FILE - People are seen gathered at a memorial featuring a mural of George Floyd, near the spot where he died while in police custody, in Minneapolis, Minnesota, May 31, 2020.

A group of African countries has sent a letter to the president of the U.N. Human Rights Council calling for a debate on racially inspired human rights violence when the council meets next week. The request was sparked by the death of African American George Floyd while in police custody in the U.S.

In its letter, the African group says the events that have unfolded since the May 25 death of George Floyd have sparked protests globally against the injustice and brutality that people of African descent face daily in many parts of the world.

It says the current racially inspired human rights violations, systemic racism, police brutality and violence against peaceful protest makes a debate airing these festering issues a matter of great urgency.

It says the death of George Floyd is not an isolated issue. The group of African ambassadors that drafted the letter notes many people of African descent have suffered the same fate due to unchecked police brutality. However, the crimes have gone largely unnoticed.

U.N. human rights spokesman Rolando Gomez tells VOA the debate is likely to occur at the council Tuesday or Wednesday, when the U.N. body takes up agenda item 9, which deals with issues of racism and discrimination.

“Structural racism and police violence are issues, which are commonly raised by states and civil society at meetings of the council, as are unlawful killings by police and racial bias in policing," Gomez said. "And, the aim, of course, is to prevent such abhorrent acts.”

The African group’s letter to the council president notes the uprising in the U.S. is a protest against systemic racism that produces state-sponsored racial violence and impunity for the perpetrators.
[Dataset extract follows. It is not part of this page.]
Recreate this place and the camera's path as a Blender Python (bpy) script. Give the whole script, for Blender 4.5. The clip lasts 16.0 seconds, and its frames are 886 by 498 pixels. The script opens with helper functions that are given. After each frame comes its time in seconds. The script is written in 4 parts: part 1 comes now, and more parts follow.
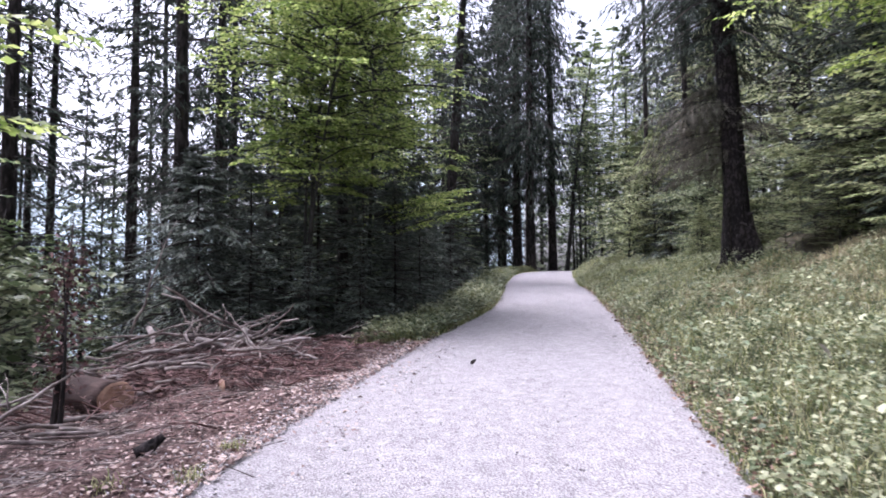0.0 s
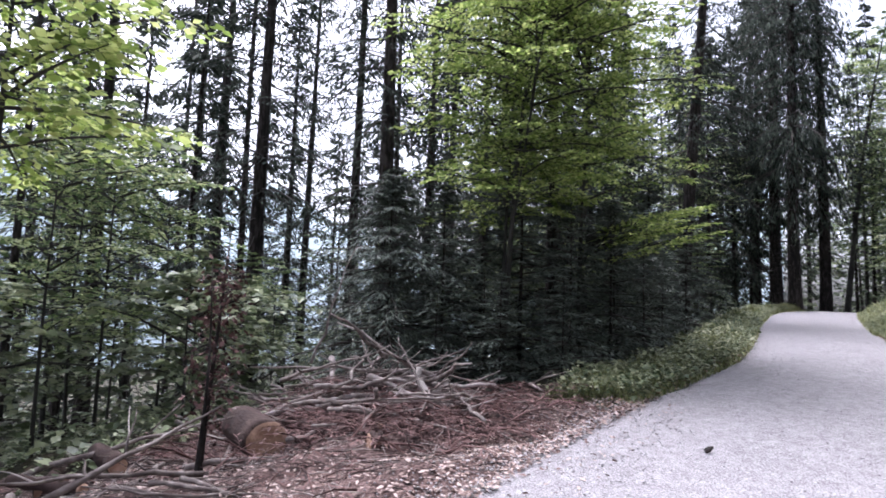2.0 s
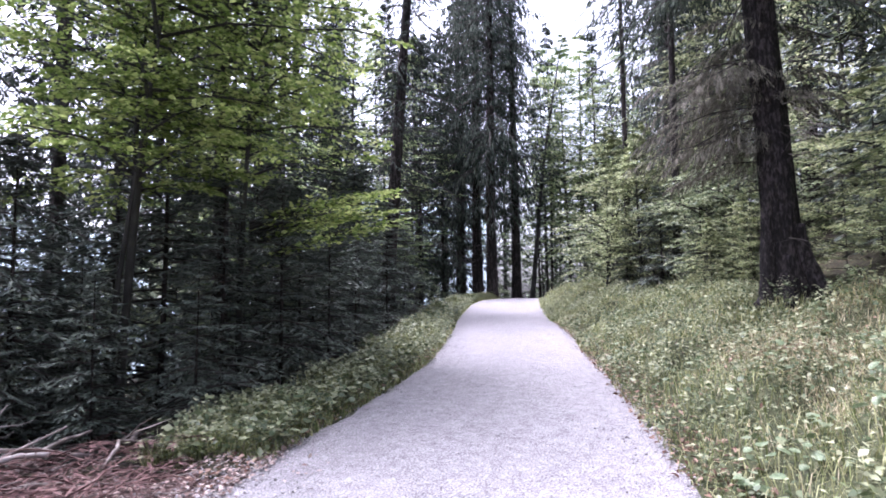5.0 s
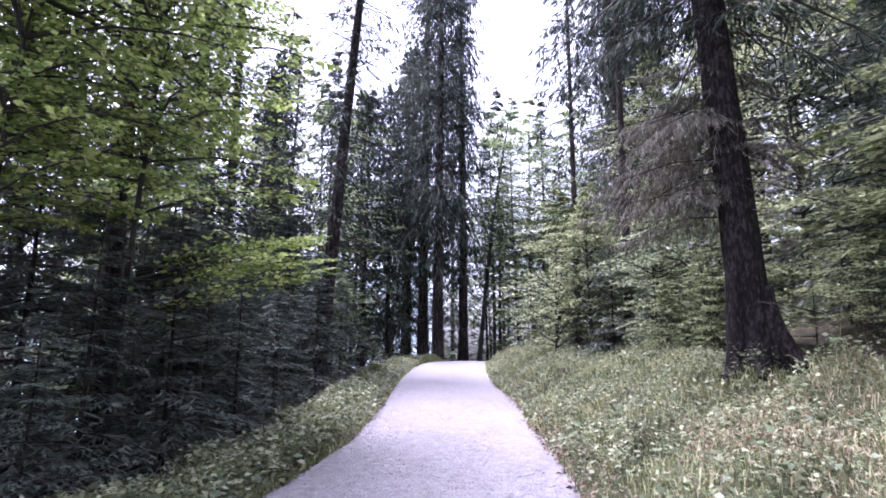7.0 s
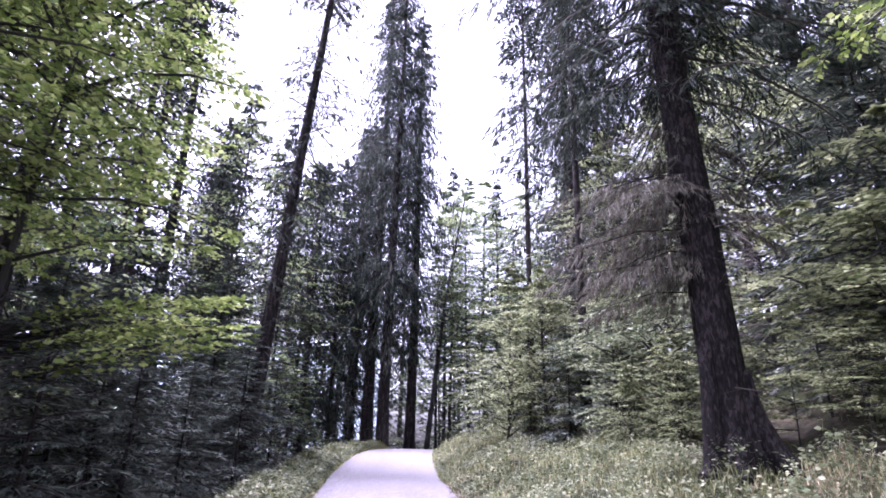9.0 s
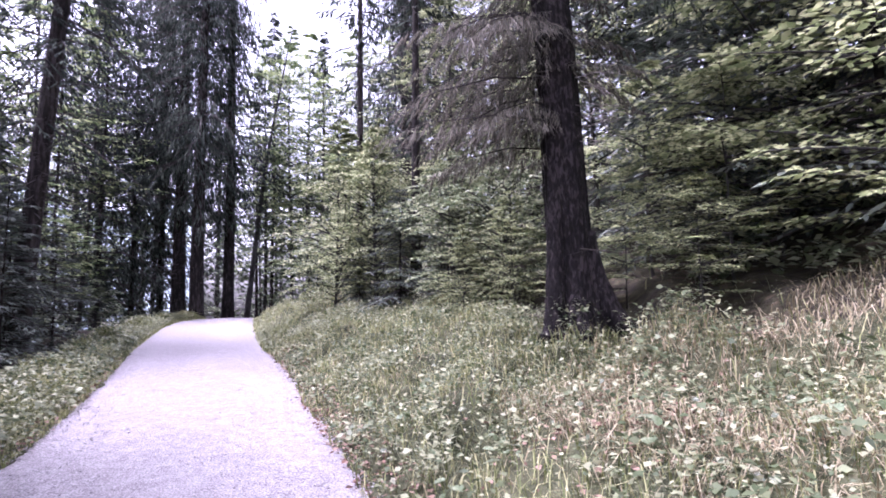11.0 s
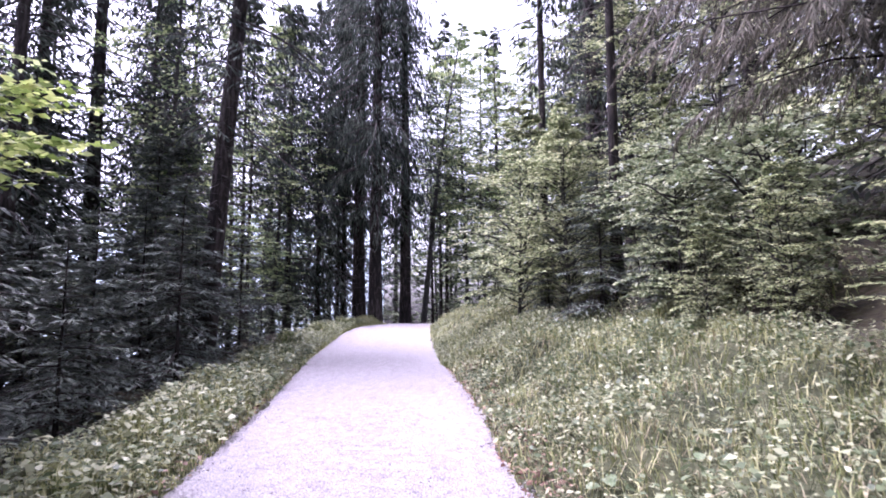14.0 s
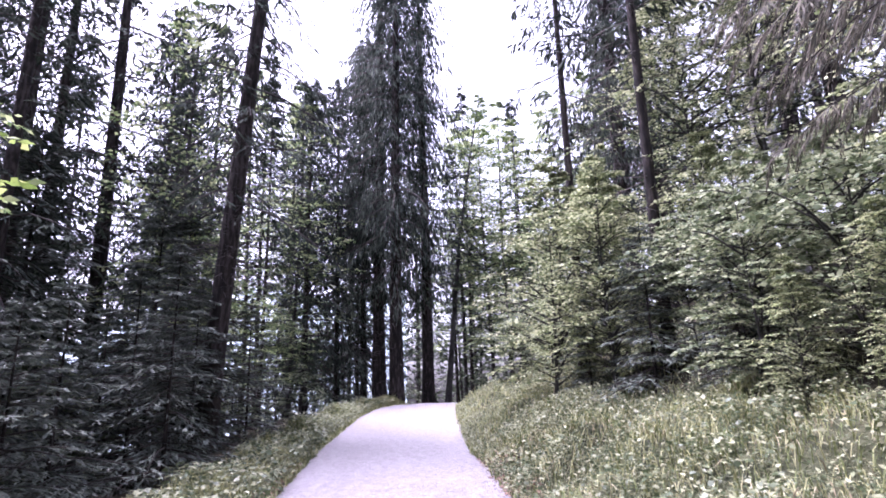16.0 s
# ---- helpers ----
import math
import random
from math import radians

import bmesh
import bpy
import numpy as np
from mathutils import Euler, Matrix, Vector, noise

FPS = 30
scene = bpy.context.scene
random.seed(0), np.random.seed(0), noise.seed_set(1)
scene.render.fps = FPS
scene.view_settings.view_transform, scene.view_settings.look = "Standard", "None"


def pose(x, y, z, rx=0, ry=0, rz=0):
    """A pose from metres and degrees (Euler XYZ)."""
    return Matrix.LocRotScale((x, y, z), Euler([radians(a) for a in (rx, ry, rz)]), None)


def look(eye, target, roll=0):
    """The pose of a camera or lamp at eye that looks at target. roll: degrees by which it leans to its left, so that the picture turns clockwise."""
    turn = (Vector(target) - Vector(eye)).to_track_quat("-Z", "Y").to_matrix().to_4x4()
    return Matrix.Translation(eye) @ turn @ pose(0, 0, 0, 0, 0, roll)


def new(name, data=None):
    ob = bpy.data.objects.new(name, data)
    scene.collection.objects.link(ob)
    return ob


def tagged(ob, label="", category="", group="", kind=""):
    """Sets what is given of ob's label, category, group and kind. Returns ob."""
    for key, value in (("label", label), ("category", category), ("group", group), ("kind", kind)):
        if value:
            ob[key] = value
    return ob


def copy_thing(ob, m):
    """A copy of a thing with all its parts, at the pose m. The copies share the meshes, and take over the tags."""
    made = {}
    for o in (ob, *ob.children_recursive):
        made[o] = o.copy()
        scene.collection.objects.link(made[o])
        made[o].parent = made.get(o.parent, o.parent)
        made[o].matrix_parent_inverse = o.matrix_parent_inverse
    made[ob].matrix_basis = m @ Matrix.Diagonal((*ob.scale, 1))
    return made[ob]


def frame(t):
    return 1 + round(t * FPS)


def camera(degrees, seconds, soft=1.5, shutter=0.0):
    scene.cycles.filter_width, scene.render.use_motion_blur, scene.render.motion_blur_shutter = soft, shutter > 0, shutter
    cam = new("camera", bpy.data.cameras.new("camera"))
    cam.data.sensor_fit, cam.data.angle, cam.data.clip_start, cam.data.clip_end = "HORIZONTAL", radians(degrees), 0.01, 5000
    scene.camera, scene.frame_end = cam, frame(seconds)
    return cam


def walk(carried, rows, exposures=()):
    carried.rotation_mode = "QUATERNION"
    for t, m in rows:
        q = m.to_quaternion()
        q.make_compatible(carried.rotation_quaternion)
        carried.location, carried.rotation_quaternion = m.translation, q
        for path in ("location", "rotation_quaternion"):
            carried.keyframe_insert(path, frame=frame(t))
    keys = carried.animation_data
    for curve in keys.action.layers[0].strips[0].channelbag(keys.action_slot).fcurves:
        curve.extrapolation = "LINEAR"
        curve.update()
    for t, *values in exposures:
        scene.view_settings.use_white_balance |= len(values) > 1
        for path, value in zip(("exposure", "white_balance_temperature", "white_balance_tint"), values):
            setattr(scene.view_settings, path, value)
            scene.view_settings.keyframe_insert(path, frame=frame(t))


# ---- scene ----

It adds the protests the world is witnessing are a rejection of the racial inequality and discrimination suffered by black people and other people of color in the United States.

Earlier this week, the U.S. ambassador to the United Nations in Geneva, Andrew Bremberg, issued a statement expressing American horror, anger, and grief at the senseless death of George Floyd.

He said the public reaction following this grave tragedy demonstrated the American peoples’ desire to overcome racial injustice and to achieve a more equal and just society.